Randomly select several values, say 10, from a standard Normal distribution. That’s a Normal distribution with a mean of 0 and standard deviation of 1. Now square each value and sum them all up. That sum is an observation from a chi-square distribution with 10 degrees of freedom. If you picked 12 values and did the same, you would have an observation from a chi-square distribution with 12 degrees of freedom.

We can do this in R as follows:

# random sample of 10 values from N(0,1) summed up
s <- rnorm(10)
sum(s^2)

When I did it, I got the following:

s <- rnorm(10)
s
[1] 2.3235602  0.1339985  0.5645995  1.3603184 -1.1383273  0.1735691
[7] 0.9075259  0.2842374 -0.4214184 -0.1069466
s^2
[1] 5.39893181 0.01795559 0.31877258 1.85046616 1.29578902 0.03012623
[7] 0.82360328 0.08079092 0.17759345 0.01143758
sum(s^2)
[1] 10.00547

Now let's repeat this 1000 times and make a histogram:

x <- rep(NA, 1000)
for (j in 1:1000){
x[j] <-sum(rnorm(10)^2)}
hist(x)

You can click on the image to see bigger version. Obviously we don't see the Normal-looking bell-shape. It skews right. Also notice that since we squared all our values, every sum is positive, which means the histogram starts at 0. Now let's plot a chi-square curve with 10 degrees of freedom on top of our histogram:

h <- hist(x, plot=F)
ylim  <- range(0, h$density, 0.10)
hist(x, freq=F, ylim=ylim)
curve(dchisq(x,df=10), add = TRUE)

I had to experiment a little to get the 0.10 value for the range statement.
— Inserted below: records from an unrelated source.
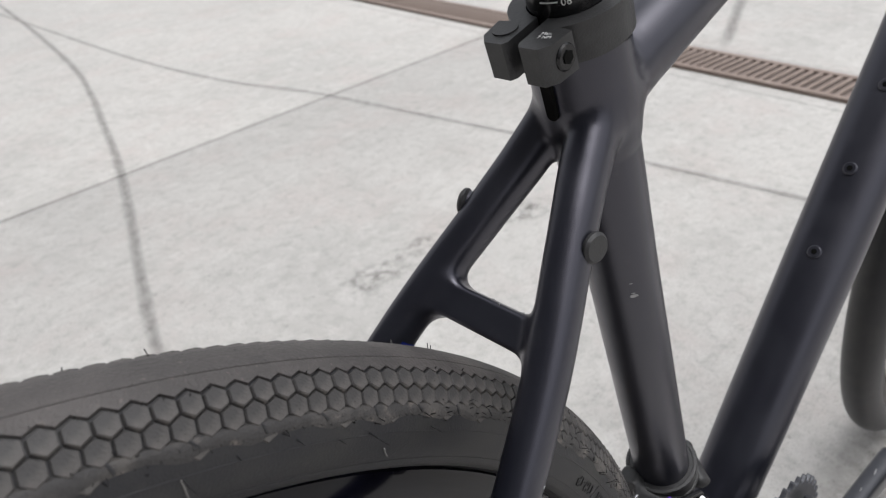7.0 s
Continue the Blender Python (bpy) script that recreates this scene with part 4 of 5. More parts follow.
def pedal(s, tilt, thick, drop):
    """A wide platform pedal: thick front and rear bars, side plates, an axle barrel, two slots and pins."""
    centre = BB + CR * (-s) * 0.173 + Vector((0, s * 0.143, 0.0))
    top = Matrix.Translation(centre) @ Matrix.Rotation(radians(tilt), 4, "Y")
    # the outline in x (along) and y (across): outer corners cut back
    out = rounded([(-0.052, -0.046), (-0.032, -0.051), (-0.014, -0.050), (-0.008, -0.053), (0.008, -0.053), (0.014, -0.050), (0.032, -0.050), (0.051, -0.045),
                   (0.051, 0.038), (0.032, 0.042), (0.010, 0.0485), (-0.010, 0.0485), (-0.032, 0.044), (-0.052, 0.042)], 0.004)
    slots = [rounded([(sx * 0.0100, -0.0365), (sx * 0.0392, -0.0325), (sx * 0.0392, 0.0285), (sx * 0.032, 0.0355), (sx * 0.0100, 0.0355)], 0.005) for sx in (-1, 1)]
    flip = Matrix(((1, 0, 0, 0), (0, 0, s, 0), (0, 1, 0, 0), (0, 0, 0, 1)))
    bm = slab([out, *slots], thick, place=top @ Matrix.Translation((0, 0, 0.0085 - thick / 2)) @ flip)
    body = part("pedal", bm, PEDAL, bicycle, "grey-black nylon platform pedal", angle=30)
    for sx in (-1, 1):
        part("grip_bar", block((0.0122, 0.087, 0.0115 + drop), m=top @ pose(sx * 0.0461, s * -0.003, (0.0115 - drop) / 2), bevel=0.003), PEDAL, body)
        for yy in (-0.030, 0.0, 0.028):
            c = top @ Vector((sx * 0.0455, s * yy, 0.0112))
            part("grip_pin", rod(c, c + Vector((0, 0, 0.0022)), 0.0011, 8), GLOSS, body)
            part("grip_pad", block((0.0012, 0.0095, 0.0060), m=top @ pose(sx * 0.0522, s * yy, (0.0115 - drop) / 2), bevel=0.0005), PEDAL, body)
        for yy in (-0.0395, 0.0405):
            c = top @ Vector((sx * 0.024, s * yy, 0.0085))
            part("pin_hole", rod(c, c + Vector((0, 0, 0.0004)), 0.0019, 12), HOLE_SHADE, body)
    part("barrel", sweep([top @ Vector((0, s * -0.050, 0)), top @ Vector((0, 0, 0)), top @ Vector((0, s * 0.047, 0))], [(0.0115, 0.0125), (0.0105, 0.012), (0.0100, 0.0115)], 20, side=(0, 0, 1), power=2.6), PEDAL, body)
    part("washer", rod(top @ Vector((0, s * -0.0565, 0)), top @ Vector((0, s * -0.0485, 0)), 0.0098, 24, bevel=0.0015), PLASTIC, body, "black rubber seal")
    part("spindle", rod(top @ Vector((0, s * -0.0680, 0)), top @ Vector((0, s * -0.052, 0)), 0.0070, 20, bevel=0.001), CHROME, body, "bright steel pedal spindle")
    return body


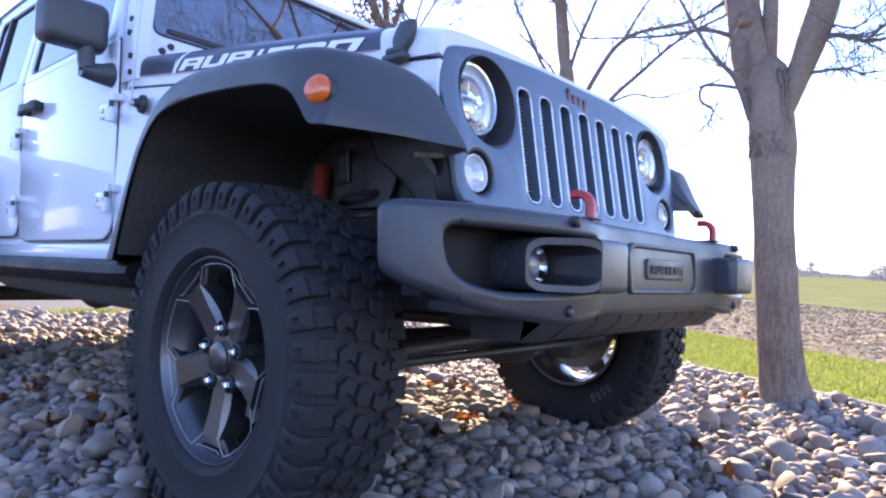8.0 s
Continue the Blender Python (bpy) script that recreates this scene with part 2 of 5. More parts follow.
def lathe(bm, profile, origin, axis, n=48, closed=False):
    """Turns (radius, height) pairs about an axis."""
    u, v = frame_of(axis)
    d, o = Vector(axis).normalized(), Vector(origin)
    rings = [[o + d * h + (u * math.cos(a) + v * math.sin(a)) * r for r, h in profile] for a in (2 * math.pi * i / n for i in range(n))]
    rows = [[bm.verts.new(p) for p in ring] for ring in rings]
    m = len(profile)
    for i in range(n):
        a, b = rows[i], rows[(i + 1) % n]
        for k in range(m if closed else m - 1):
            bm.faces.new((a[k], a[(k + 1) % m], b[(k + 1) % m], b[k]))
    bmesh.ops.remove_doubles(bm, verts=[w for row in rows for w in row], dist=1e-5)
    return bm


def rounded(pts, r=0.02, n=5, radii=None):
    """A polygon with its corners rounded."""
    out = []
    for k, p in enumerate(pts):
        p, a, b = Vector(p), Vector(pts[k - 1]), Vector(pts[(k + 1) % len(pts)])
        rr = radii[k] if radii else r
        da, db = (a - p), (b - p)
        rr_a, rr_b = min(rr, da.length * 0.48), min(rr, db.length * 0.48)
        s, e = p + da.normalized() * rr_a, p + db.normalized() * rr_b
        for i in range(n + 1):
            t = i / n
            out.append((1 - t) ** 2 * s + 2 * t * (1 - t) * p + t * t * e)
    return out


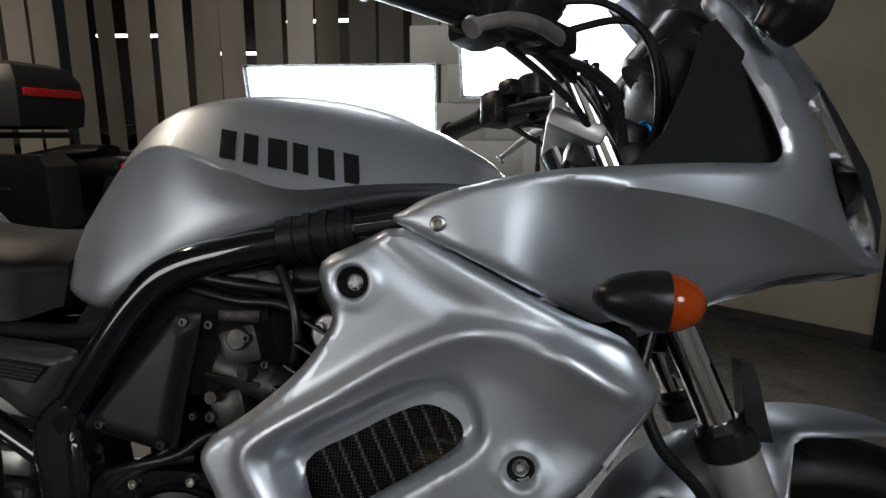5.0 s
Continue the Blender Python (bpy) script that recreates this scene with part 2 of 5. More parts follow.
def lerp_table(table, x):
    """Smooth reading of rows (x, a, b, ...)."""
    if x <= table[0][0]:
        return list(table[0][1:])
    for i in range(len(table) - 1):
        a, b = table[i], table[i + 1]
        if x <= b[0]:
            p, q = table[max(i - 1, 0)], table[min(i + 2, len(table) - 1)]
            t = (x - a[0]) / (b[0] - a[0])
            return [0.5 * (2 * a[k] + (b[k] - p[k]) * t + (2 * p[k] - 5 * a[k] + 4 * b[k] - q[k]) * t * t
                           + (3 * a[k] - p[k] - 3 * b[k] + q[k]) * t ** 3) for k in range(1, len(a))]
    return list(table[-1][1:])


def loft(rings, closed=True, caps=True):
    bm = bmesh.new()
    rows = [[bm.verts.new(p) for p in r] for r in rings]
    n = len(rows[0])
    for a, b in zip(rows, rows[1:]):
        for i in range(n if closed else n - 1):
            j = (i + 1) % n
            bm.faces.new((a[i], a[j], b[j], b[i]))
    if caps and closed:
        bm.faces.new(rows[0])
        bm.faces.new(rows[-1])
    return bm


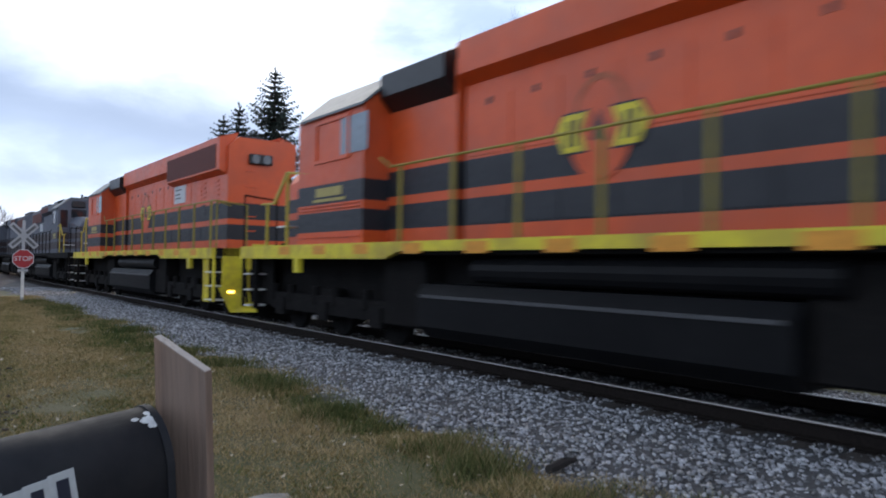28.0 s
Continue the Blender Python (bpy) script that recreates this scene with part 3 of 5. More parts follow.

That was necessary to do in order to keep R from setting the displayed range of the y axis from being too small.

The formula for the chi-square curve (i.e., the probability density function) is

$$ f(x)=\frac{1}{\Gamma(r/2)2^{r/2}}x^{r/2-1}e^{-x/2}$$

where r is degrees of freedom and x must be positive. And, yes, I think it looks pretty frightening if you're not used to that sort of thing.